GOAL: Set the data down again, exactly as it reads, but without the pictures.

--*--

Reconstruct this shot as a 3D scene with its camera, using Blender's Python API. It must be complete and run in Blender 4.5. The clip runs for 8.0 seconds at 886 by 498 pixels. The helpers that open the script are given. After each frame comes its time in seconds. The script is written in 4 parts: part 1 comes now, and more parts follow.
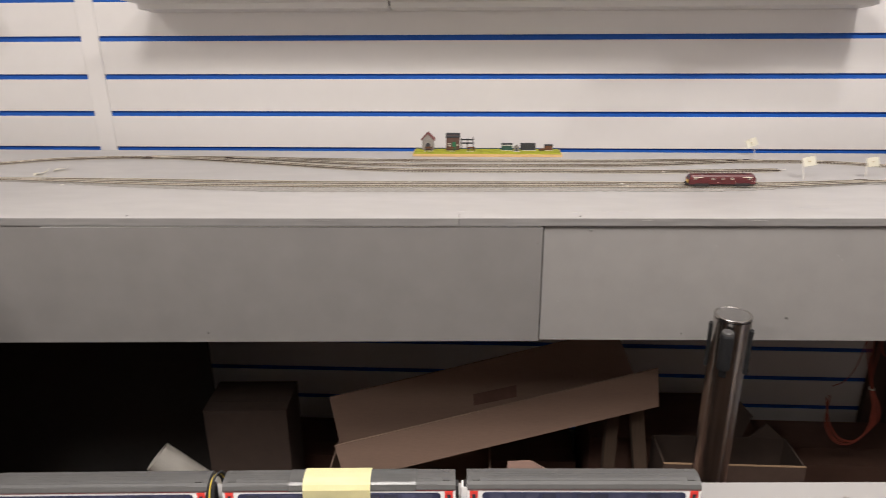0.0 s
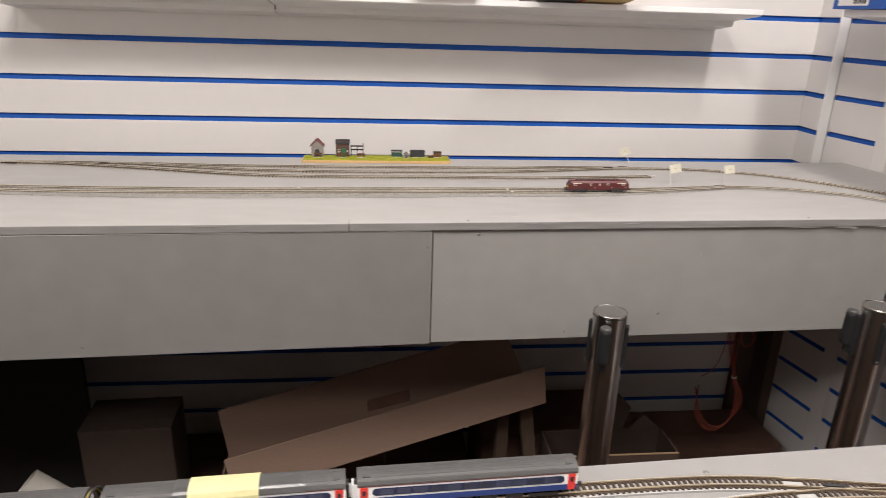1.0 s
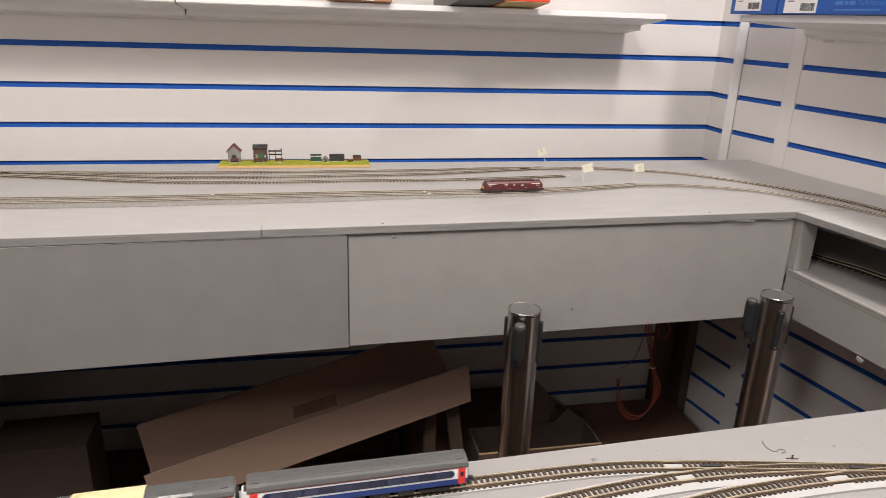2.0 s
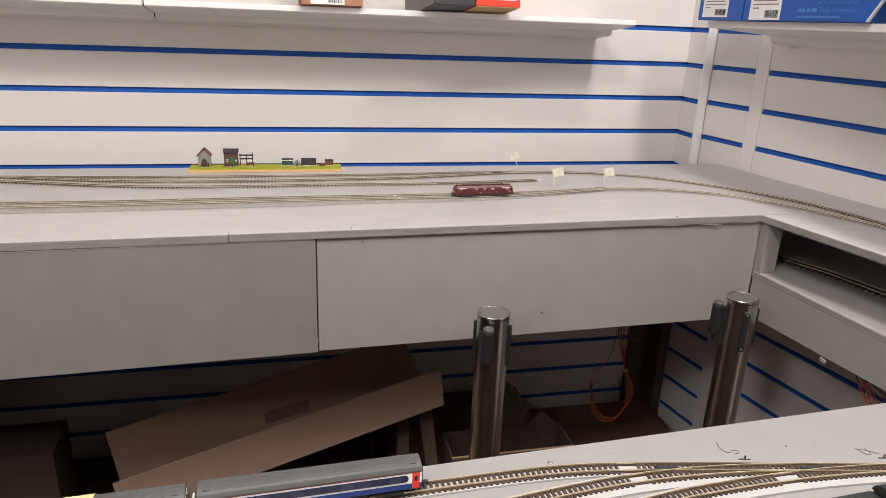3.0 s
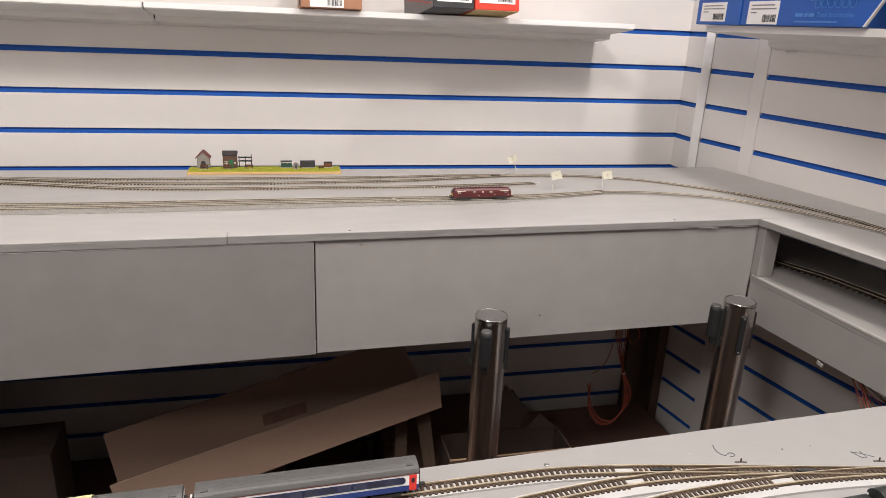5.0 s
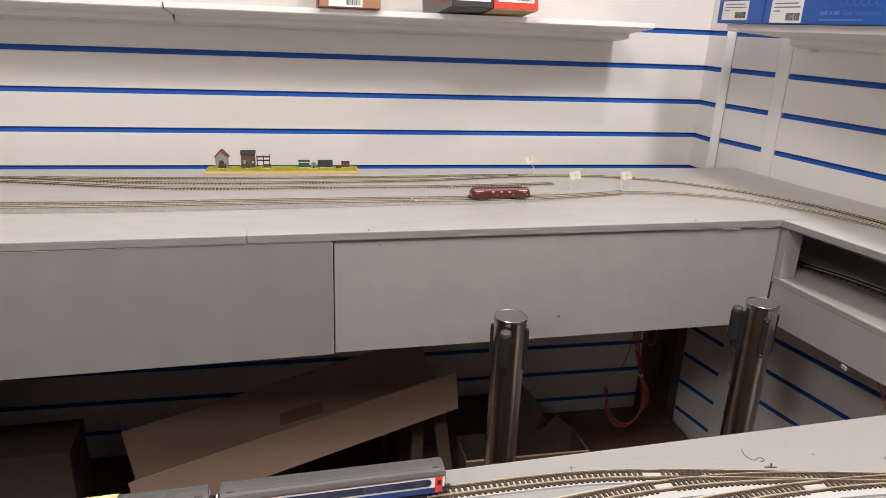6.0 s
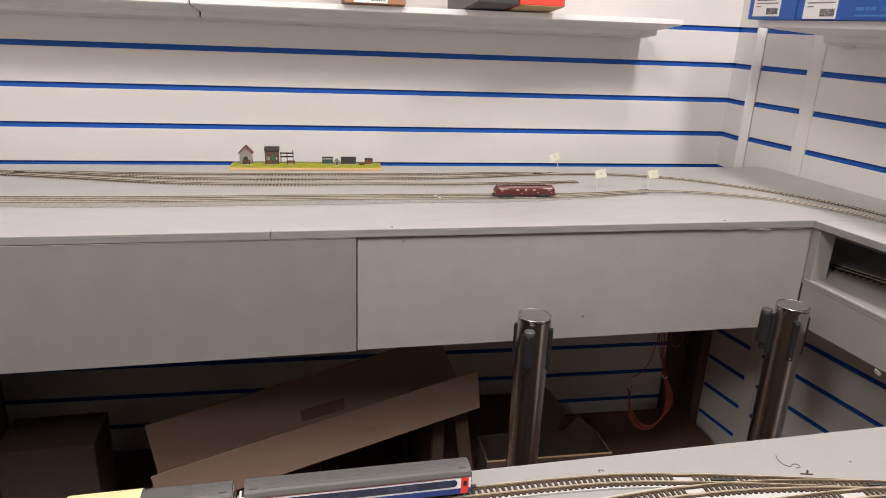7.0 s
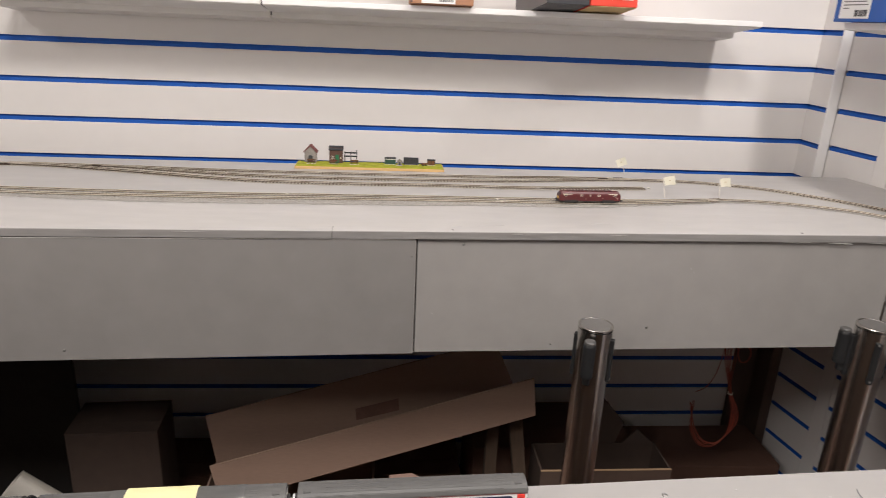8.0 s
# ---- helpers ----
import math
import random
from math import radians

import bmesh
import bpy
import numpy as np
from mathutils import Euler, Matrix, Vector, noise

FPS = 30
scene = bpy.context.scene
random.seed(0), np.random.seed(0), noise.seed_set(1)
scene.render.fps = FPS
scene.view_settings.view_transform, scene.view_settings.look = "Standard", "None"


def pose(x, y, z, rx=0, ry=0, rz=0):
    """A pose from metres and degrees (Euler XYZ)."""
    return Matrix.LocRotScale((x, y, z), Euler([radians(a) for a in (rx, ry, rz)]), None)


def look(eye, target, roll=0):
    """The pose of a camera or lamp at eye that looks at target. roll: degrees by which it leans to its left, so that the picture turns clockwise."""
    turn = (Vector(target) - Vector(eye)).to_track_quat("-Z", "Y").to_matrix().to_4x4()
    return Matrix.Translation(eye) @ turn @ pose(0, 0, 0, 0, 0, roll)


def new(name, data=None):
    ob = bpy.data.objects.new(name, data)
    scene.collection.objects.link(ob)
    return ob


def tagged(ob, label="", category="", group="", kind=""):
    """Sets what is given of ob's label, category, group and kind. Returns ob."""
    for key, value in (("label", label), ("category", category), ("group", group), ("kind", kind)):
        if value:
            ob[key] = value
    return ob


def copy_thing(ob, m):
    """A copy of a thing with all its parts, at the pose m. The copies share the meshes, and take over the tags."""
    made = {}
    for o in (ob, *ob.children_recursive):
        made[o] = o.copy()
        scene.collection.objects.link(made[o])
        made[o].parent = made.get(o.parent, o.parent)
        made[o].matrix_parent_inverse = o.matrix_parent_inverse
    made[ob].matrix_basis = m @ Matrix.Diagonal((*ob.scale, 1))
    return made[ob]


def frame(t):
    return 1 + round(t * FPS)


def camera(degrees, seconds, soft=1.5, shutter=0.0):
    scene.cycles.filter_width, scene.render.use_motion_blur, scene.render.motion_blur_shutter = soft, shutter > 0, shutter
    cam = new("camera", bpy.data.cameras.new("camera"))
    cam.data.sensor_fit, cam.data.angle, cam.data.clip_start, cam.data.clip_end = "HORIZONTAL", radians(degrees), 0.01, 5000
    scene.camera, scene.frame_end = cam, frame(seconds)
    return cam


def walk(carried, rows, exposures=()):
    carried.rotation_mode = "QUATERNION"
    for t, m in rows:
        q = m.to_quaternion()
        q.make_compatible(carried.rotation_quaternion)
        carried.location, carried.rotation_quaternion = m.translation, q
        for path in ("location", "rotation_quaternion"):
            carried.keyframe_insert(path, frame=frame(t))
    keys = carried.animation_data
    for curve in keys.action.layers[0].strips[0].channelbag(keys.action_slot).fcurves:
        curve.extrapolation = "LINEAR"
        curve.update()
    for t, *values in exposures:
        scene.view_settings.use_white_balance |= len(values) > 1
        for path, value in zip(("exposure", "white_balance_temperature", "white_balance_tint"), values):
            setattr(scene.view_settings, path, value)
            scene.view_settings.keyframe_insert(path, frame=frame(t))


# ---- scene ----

--*--

FINAL RESULT:
Reconstruct this shot as a 3D scene with its camera, using Blender's Python API. It must be complete and run in Blender 4.5. The clip runs for 8.0 seconds at 886 by 498 pixels. The helpers that open the script are given. After each frame comes its time in seconds. The script is written in 4 parts: part 1 comes now, and more parts follow.
0.0 s
1.0 s
2.0 s
3.0 s
5.0 s
6.0 s
7.0 s
8.0 s
# ---- helpers ----
import math
import random
from math import radians

import bmesh
import bpy
import numpy as np
from mathutils import Euler, Matrix, Vector, noise

FPS = 30
scene = bpy.context.scene
random.seed(0), np.random.seed(0), noise.seed_set(1)
scene.render.fps = FPS
scene.view_settings.view_transform, scene.view_settings.look = "Standard", "None"


def pose(x, y, z, rx=0, ry=0, rz=0):
    """A pose from metres and degrees (Euler XYZ)."""
    return Matrix.LocRotScale((x, y, z), Euler([radians(a) for a in (rx, ry, rz)]), None)


def look(eye, target, roll=0):
    """The pose of a camera or lamp at eye that looks at target. roll: degrees by which it leans to its left, so that the picture turns clockwise."""
    turn = (Vector(target) - Vector(eye)).to_track_quat("-Z", "Y").to_matrix().to_4x4()
    return Matrix.Translation(eye) @ turn @ pose(0, 0, 0, 0, 0, roll)


def new(name, data=None):
    ob = bpy.data.objects.new(name, data)
    scene.collection.objects.link(ob)
    return ob


def tagged(ob, label="", category="", group="", kind=""):
    """Sets what is given of ob's label, category, group and kind. Returns ob."""
    for key, value in (("label", label), ("category", category), ("group", group), ("kind", kind)):
        if value:
            ob[key] = value
    return ob


def copy_thing(ob, m):
    """A copy of a thing with all its parts, at the pose m. The copies share the meshes, and take over the tags."""
    made = {}
    for o in (ob, *ob.children_recursive):
        made[o] = o.copy()
        scene.collection.objects.link(made[o])
        made[o].parent = made.get(o.parent, o.parent)
        made[o].matrix_parent_inverse = o.matrix_parent_inverse
    made[ob].matrix_basis = m @ Matrix.Diagonal((*ob.scale, 1))
    return made[ob]


def frame(t):
    return 1 + round(t * FPS)


def camera(degrees, seconds, soft=1.5, shutter=0.0):
    scene.cycles.filter_width, scene.render.use_motion_blur, scene.render.motion_blur_shutter = soft, shutter > 0, shutter
    cam = new("camera", bpy.data.cameras.new("camera"))
    cam.data.sensor_fit, cam.data.angle, cam.data.clip_start, cam.data.clip_end = "HORIZONTAL", radians(degrees), 0.01, 5000
    scene.camera, scene.frame_end = cam, frame(seconds)
    return cam


def walk(carried, rows, exposures=()):
    carried.rotation_mode = "QUATERNION"
    for t, m in rows:
        q = m.to_quaternion()
        q.make_compatible(carried.rotation_quaternion)
        carried.location, carried.rotation_quaternion = m.translation, q
        for path in ("location", "rotation_quaternion"):
            carried.keyframe_insert(path, frame=frame(t))
    keys = carried.animation_data
    for curve in keys.action.layers[0].strips[0].channelbag(keys.action_slot).fcurves:
        curve.extrapolation = "LINEAR"
        curve.update()
    for t, *values in exposures:
        scene.view_settings.use_white_balance |= len(values) > 1
        for path, value in zip(("exposure", "white_balance_temperature", "white_balance_tint"), values):
            setattr(scene.view_settings, path, value)
            scene.view_settings.keyframe_insert(path, frame=frame(t))


# ---- scene ----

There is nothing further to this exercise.